** start **
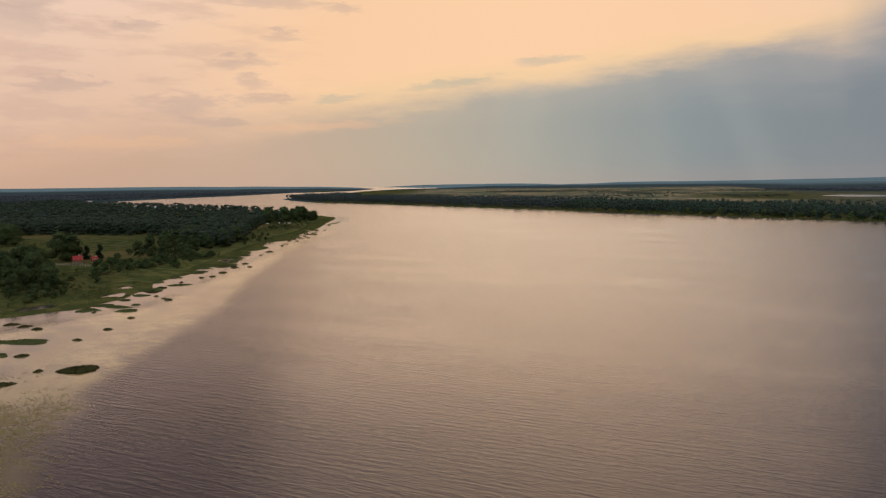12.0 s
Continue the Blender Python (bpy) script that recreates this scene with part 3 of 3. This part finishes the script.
# far woods
groves = [(-1250, 1800), (-800, 1480), (-300, 1340), (150, 1270), (700, 980), (1300, 800), (2300, 1500), (1290, 2076), (620, 2050), (480, 1800), (340, 2000), (-100, 2420), (-700, 2900)]
wood("field_groves", scatter(groves, 14, 23, 20, lambda x, y, d: (rough(x * 0.5 + y * 0.08, y * 1.15, 120, 38, 2) + 0.3 * rough(x * 0.5, y, 50, 37, 2) > 0.16) & ~((np.abs(x - 90) < 130) & (np.hypot(x, y) > 1480) & (np.hypot(x, y) < 1960))), M_grove, "scattered groves and hedges between the fields", leaves=10, leaf=1.2, tall=(2.4, 5.0), ratio=3.2, seed=6, lobes=2)
north_woods = [(-100, 2400), (341, 1960), (480, 1760), (620, 2010), (1290, 2060), (2400, 1500), (3600, 2600), (2300, 4200), (300, 4500), (-300, 3400)]
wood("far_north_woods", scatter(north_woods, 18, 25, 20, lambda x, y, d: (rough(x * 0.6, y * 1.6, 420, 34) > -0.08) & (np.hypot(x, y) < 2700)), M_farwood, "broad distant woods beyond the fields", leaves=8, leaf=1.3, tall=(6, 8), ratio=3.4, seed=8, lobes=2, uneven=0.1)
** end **
#### [Directions]
Copy each line exactly, and leave the pictures out of your copy.

#### [Solution to this task]
12.0 s
Continue the Blender Python (bpy) script that recreates this scene with part 3 of 3. This part finishes the script.
# far woods
groves = [(-1250, 1800), (-800, 1480), (-300, 1340), (150, 1270), (700, 980), (1300, 800), (2300, 1500), (1290, 2076), (620, 2050), (480, 1800), (340, 2000), (-100, 2420), (-700, 2900)]
wood("field_groves", scatter(groves, 14, 23, 20, lambda x, y, d: (rough(x * 0.5 + y * 0.08, y * 1.15, 120, 38, 2) + 0.3 * rough(x * 0.5, y, 50, 37, 2) > 0.16) & ~((np.abs(x - 90) < 130) & (np.hypot(x, y) > 1480) & (np.hypot(x, y) < 1960))), M_grove, "scattered groves and hedges between the fields", leaves=10, leaf=1.2, tall=(2.4, 5.0), ratio=3.2, seed=6, lobes=2)
north_woods = [(-100, 2400), (341, 1960), (480, 1760), (620, 2010), (1290, 2060), (2400, 1500), (3600, 2600), (2300, 4200), (300, 4500), (-300, 3400)]
wood("far_north_woods", scatter(north_woods, 18, 25, 20, lambda x, y, d: (rough(x * 0.6, y * 1.6, 420, 34) > -0.08) & (np.hypot(x, y) < 2700)), M_farwood, "broad distant woods beyond the fields", leaves=8, leaf=1.3, tall=(6, 8), ratio=3.4, seed=8, lobes=2, uneven=0.1)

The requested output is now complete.